→ Stated goal
Read the material below and tally how many lines hold the word "with", giving the number and nothing else.

* * *

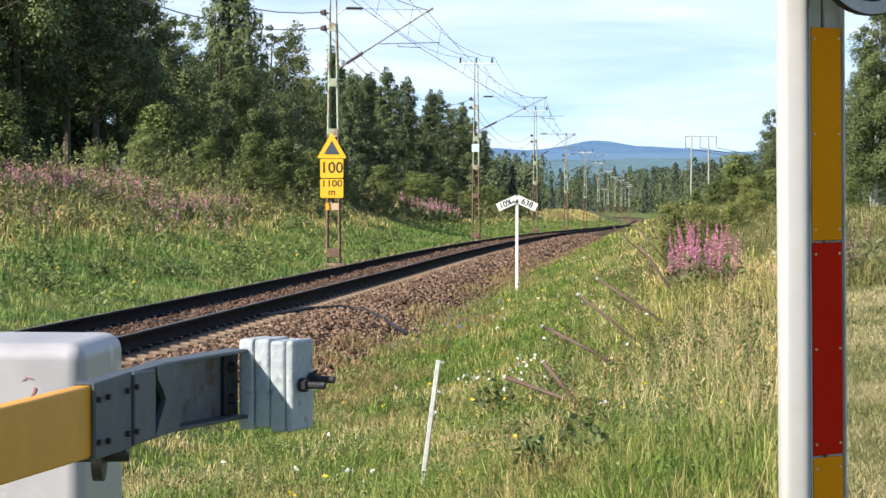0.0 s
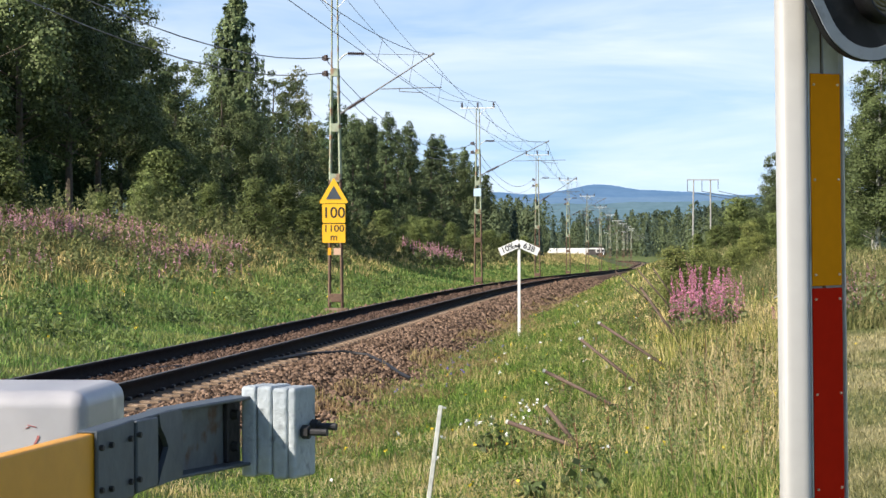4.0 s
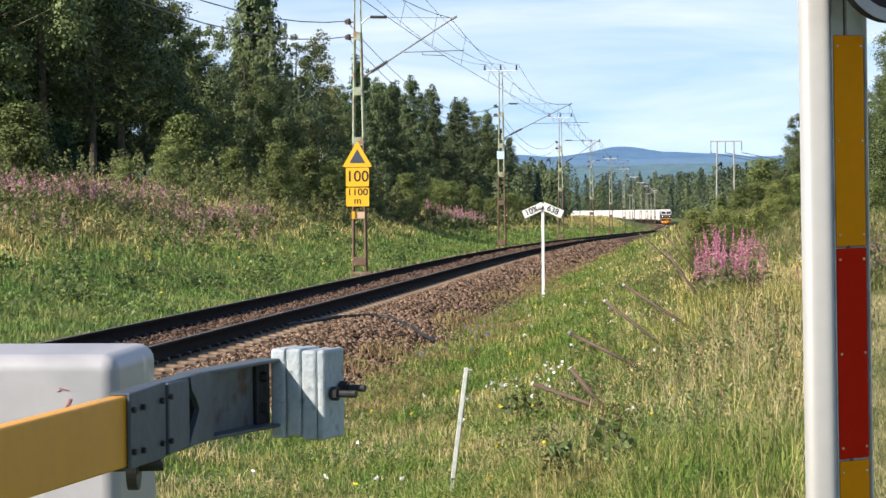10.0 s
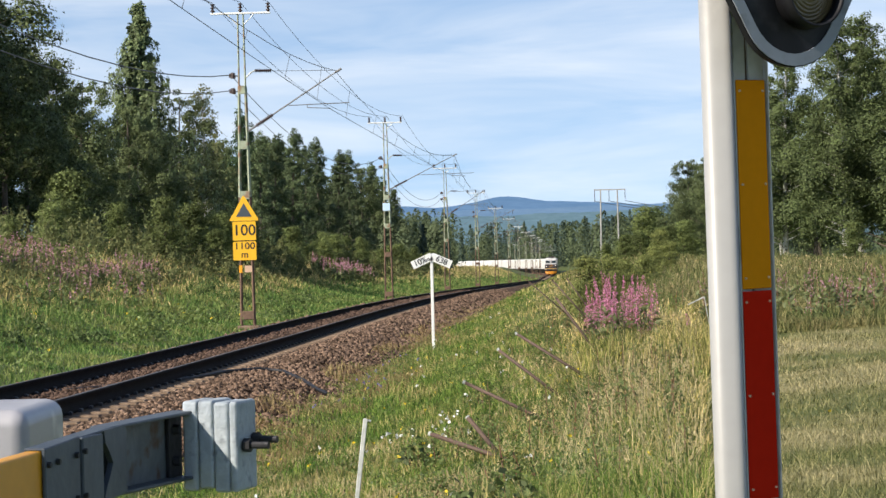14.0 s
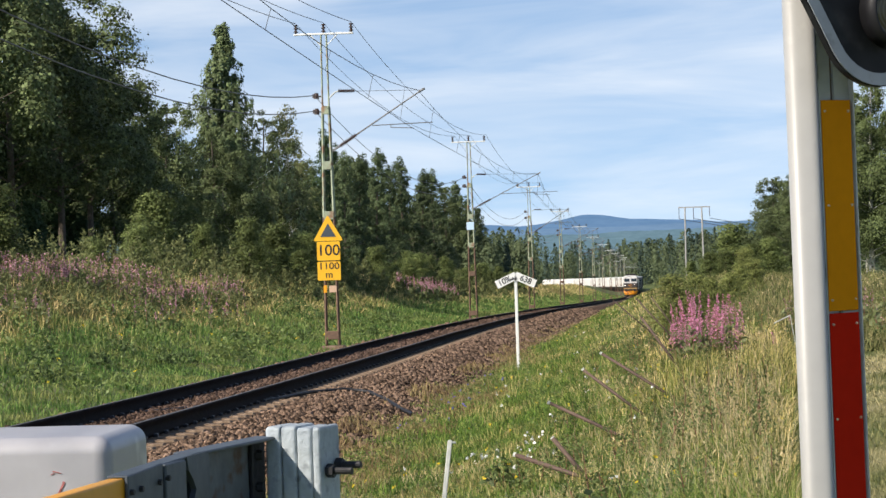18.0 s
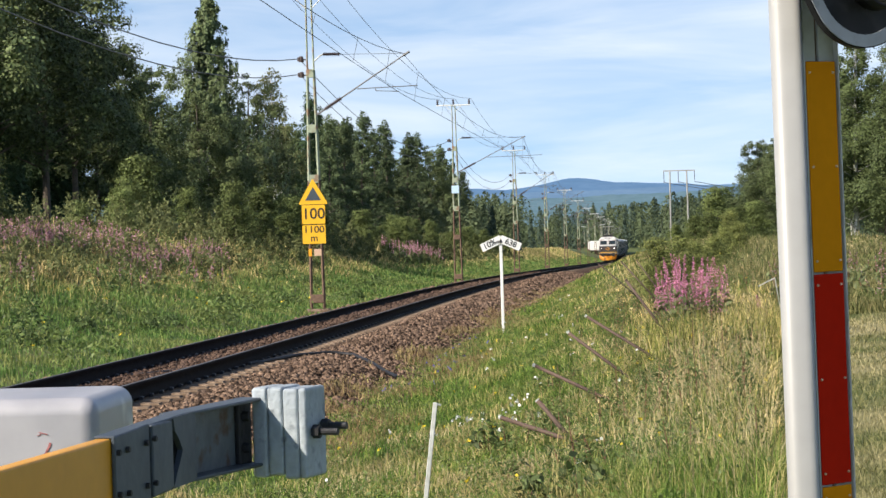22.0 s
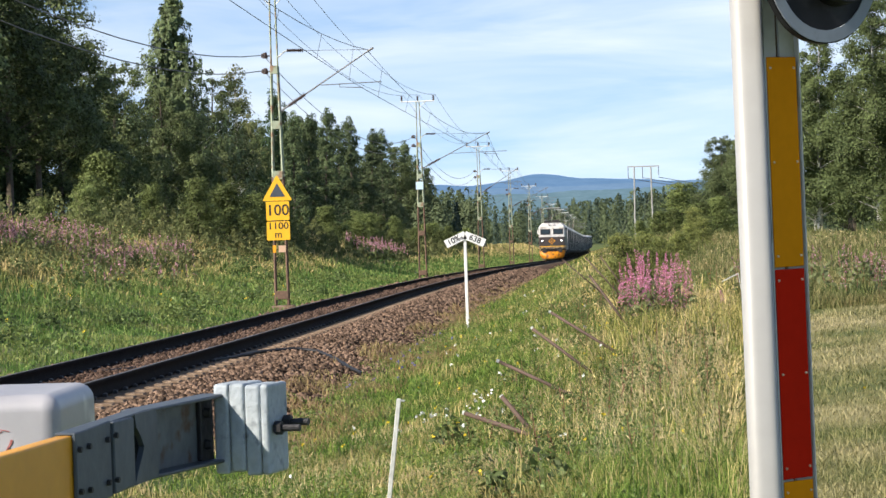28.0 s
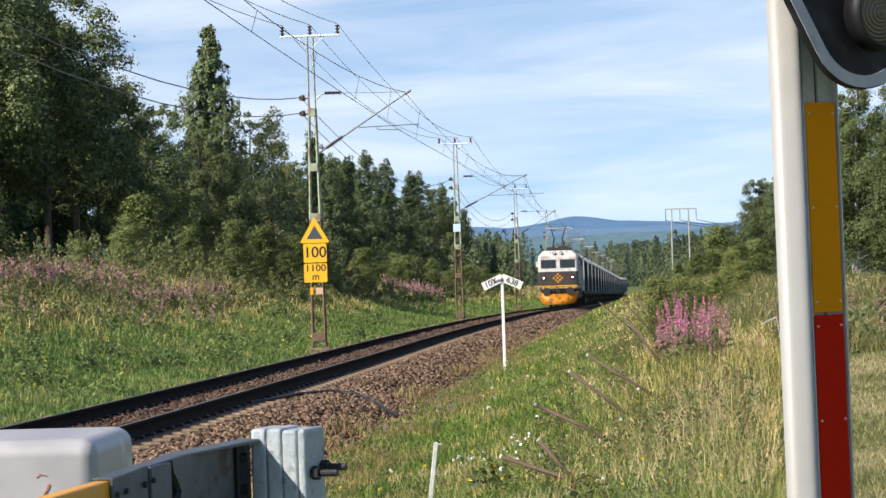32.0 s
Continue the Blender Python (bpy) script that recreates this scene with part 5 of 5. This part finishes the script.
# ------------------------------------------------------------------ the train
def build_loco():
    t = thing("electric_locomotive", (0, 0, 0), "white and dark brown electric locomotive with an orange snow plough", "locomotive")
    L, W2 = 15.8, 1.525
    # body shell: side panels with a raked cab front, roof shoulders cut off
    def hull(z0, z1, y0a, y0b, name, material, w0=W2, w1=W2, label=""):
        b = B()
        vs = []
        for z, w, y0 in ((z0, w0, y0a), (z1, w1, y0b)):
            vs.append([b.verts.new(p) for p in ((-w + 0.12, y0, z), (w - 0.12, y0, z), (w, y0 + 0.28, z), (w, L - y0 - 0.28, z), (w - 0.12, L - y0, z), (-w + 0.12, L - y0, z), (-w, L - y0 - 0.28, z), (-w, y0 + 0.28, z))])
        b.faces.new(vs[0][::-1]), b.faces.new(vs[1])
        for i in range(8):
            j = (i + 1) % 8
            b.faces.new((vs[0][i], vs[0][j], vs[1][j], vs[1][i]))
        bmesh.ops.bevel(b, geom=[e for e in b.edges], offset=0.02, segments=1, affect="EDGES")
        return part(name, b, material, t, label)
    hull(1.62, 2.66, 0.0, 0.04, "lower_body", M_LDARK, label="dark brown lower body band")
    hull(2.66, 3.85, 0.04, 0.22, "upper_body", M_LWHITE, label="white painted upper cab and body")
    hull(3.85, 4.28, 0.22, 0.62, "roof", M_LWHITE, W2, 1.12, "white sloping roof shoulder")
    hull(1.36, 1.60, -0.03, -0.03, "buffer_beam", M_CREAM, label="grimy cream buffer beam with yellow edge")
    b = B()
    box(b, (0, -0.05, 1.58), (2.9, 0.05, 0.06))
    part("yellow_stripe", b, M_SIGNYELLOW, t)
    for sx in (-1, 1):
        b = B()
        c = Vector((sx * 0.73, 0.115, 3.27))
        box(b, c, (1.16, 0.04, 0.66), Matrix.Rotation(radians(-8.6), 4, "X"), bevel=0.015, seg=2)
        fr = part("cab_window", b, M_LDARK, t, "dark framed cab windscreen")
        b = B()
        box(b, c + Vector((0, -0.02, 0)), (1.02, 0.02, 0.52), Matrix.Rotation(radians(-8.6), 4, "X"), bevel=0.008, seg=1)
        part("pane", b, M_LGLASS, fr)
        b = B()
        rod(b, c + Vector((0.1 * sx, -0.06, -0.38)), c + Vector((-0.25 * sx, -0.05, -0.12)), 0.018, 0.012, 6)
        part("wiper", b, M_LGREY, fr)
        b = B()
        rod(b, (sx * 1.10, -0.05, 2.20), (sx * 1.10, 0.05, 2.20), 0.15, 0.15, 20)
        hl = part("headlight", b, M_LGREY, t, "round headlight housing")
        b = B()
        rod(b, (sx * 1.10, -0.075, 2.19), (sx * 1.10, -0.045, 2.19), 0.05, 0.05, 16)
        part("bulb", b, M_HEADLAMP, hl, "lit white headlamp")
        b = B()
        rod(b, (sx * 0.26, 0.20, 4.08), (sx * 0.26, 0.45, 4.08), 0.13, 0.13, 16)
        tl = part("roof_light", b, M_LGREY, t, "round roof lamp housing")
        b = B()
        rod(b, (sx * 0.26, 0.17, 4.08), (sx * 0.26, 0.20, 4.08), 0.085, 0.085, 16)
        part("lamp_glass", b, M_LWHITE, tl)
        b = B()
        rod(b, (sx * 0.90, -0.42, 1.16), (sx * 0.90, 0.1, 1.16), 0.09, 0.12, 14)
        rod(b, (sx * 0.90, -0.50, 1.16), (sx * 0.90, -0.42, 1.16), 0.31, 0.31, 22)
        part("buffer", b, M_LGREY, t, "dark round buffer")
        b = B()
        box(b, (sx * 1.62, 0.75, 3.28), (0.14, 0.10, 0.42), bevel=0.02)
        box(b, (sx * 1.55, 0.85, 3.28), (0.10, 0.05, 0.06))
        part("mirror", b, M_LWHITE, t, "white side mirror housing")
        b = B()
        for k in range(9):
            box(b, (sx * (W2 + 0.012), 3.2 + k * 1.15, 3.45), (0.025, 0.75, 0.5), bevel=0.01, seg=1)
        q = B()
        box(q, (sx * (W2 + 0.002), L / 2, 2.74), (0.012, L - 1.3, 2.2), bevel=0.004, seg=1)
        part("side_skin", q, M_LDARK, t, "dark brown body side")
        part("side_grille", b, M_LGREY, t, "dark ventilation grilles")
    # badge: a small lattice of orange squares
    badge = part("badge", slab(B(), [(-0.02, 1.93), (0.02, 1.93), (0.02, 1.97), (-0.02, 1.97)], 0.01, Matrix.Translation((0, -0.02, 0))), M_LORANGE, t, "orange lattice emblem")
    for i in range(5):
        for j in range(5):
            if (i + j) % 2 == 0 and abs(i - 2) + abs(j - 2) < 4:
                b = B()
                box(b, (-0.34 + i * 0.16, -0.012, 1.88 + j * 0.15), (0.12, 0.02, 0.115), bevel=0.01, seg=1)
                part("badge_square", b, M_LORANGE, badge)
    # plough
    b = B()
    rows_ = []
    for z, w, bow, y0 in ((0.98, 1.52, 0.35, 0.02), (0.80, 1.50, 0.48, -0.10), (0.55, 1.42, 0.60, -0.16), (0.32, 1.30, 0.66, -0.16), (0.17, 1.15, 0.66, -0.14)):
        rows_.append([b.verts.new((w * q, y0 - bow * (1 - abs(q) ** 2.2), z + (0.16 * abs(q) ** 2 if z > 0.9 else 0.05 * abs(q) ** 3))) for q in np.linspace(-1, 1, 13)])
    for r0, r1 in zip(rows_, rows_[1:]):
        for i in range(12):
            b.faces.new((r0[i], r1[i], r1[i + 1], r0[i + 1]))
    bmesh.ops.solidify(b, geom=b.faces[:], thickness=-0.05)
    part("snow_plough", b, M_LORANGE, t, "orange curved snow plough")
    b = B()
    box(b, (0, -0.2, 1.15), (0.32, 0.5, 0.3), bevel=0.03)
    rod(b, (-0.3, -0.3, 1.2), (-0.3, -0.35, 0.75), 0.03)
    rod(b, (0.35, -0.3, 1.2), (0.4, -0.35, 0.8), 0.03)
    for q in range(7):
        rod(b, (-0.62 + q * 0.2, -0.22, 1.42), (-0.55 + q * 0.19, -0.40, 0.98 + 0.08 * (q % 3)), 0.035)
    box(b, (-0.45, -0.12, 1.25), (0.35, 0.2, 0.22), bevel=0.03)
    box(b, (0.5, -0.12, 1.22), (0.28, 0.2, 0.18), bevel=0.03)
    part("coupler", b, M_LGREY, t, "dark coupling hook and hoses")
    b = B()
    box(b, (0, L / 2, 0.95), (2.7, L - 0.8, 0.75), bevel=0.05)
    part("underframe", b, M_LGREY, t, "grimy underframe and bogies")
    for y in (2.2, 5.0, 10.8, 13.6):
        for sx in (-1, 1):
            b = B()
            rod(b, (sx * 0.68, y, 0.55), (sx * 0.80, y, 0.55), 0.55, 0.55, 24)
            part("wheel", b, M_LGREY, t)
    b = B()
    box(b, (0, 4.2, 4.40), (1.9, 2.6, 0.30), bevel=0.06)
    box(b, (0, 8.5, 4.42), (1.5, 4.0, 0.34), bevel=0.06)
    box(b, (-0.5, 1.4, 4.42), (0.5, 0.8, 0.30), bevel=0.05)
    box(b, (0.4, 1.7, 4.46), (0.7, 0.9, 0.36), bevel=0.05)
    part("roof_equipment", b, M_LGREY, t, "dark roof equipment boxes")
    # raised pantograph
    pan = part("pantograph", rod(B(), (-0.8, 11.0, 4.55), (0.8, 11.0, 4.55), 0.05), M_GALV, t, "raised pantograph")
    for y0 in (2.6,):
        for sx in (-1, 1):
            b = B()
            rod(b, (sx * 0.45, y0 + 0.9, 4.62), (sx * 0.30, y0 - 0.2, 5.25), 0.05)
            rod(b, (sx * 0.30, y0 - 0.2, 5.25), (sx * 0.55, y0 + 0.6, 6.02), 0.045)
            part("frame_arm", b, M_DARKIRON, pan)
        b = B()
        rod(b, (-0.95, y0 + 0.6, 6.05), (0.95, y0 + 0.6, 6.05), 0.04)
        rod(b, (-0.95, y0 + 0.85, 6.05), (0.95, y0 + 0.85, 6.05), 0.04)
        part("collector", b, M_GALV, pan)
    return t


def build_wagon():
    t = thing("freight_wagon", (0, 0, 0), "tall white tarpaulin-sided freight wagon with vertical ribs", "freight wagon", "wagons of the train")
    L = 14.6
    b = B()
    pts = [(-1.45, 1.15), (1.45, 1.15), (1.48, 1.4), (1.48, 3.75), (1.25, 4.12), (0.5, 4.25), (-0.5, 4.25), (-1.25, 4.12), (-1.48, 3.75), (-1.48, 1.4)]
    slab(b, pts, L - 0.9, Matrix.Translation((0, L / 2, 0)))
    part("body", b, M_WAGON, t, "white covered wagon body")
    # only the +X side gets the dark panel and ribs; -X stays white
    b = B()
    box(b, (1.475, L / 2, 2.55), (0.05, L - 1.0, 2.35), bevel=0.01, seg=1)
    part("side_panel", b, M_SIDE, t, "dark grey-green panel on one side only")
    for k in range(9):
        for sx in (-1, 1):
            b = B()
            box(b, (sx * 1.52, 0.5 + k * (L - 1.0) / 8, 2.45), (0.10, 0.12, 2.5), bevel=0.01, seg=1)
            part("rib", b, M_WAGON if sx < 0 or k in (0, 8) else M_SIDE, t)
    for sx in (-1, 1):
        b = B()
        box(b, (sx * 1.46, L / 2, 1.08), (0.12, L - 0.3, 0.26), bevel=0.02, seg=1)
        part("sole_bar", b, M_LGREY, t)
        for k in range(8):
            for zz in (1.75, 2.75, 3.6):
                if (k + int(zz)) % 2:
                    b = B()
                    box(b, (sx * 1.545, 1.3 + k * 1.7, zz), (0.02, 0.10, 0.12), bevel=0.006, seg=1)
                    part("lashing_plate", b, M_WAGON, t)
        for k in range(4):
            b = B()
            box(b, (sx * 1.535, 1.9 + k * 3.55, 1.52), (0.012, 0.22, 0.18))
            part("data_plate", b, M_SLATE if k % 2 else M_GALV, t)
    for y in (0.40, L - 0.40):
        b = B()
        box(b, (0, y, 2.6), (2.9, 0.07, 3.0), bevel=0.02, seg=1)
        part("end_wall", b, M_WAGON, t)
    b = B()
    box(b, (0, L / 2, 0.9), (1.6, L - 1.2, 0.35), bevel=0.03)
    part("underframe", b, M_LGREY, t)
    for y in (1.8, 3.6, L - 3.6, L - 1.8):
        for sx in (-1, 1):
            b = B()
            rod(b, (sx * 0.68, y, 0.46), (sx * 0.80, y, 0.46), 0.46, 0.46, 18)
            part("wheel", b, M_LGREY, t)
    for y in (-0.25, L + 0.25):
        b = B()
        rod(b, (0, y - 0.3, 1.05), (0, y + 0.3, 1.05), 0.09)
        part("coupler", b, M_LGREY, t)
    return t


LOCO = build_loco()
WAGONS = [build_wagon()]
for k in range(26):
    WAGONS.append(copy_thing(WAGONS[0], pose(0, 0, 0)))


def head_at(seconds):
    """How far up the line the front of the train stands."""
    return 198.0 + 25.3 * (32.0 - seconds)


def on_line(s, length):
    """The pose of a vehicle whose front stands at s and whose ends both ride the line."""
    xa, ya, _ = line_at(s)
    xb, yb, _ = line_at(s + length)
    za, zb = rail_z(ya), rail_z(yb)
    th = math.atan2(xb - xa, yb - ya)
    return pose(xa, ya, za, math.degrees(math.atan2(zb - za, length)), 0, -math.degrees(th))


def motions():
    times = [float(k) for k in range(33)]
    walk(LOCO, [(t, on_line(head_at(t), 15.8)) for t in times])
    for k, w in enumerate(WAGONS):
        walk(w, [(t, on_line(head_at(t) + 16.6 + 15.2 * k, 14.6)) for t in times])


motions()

* * *

→ Final result
5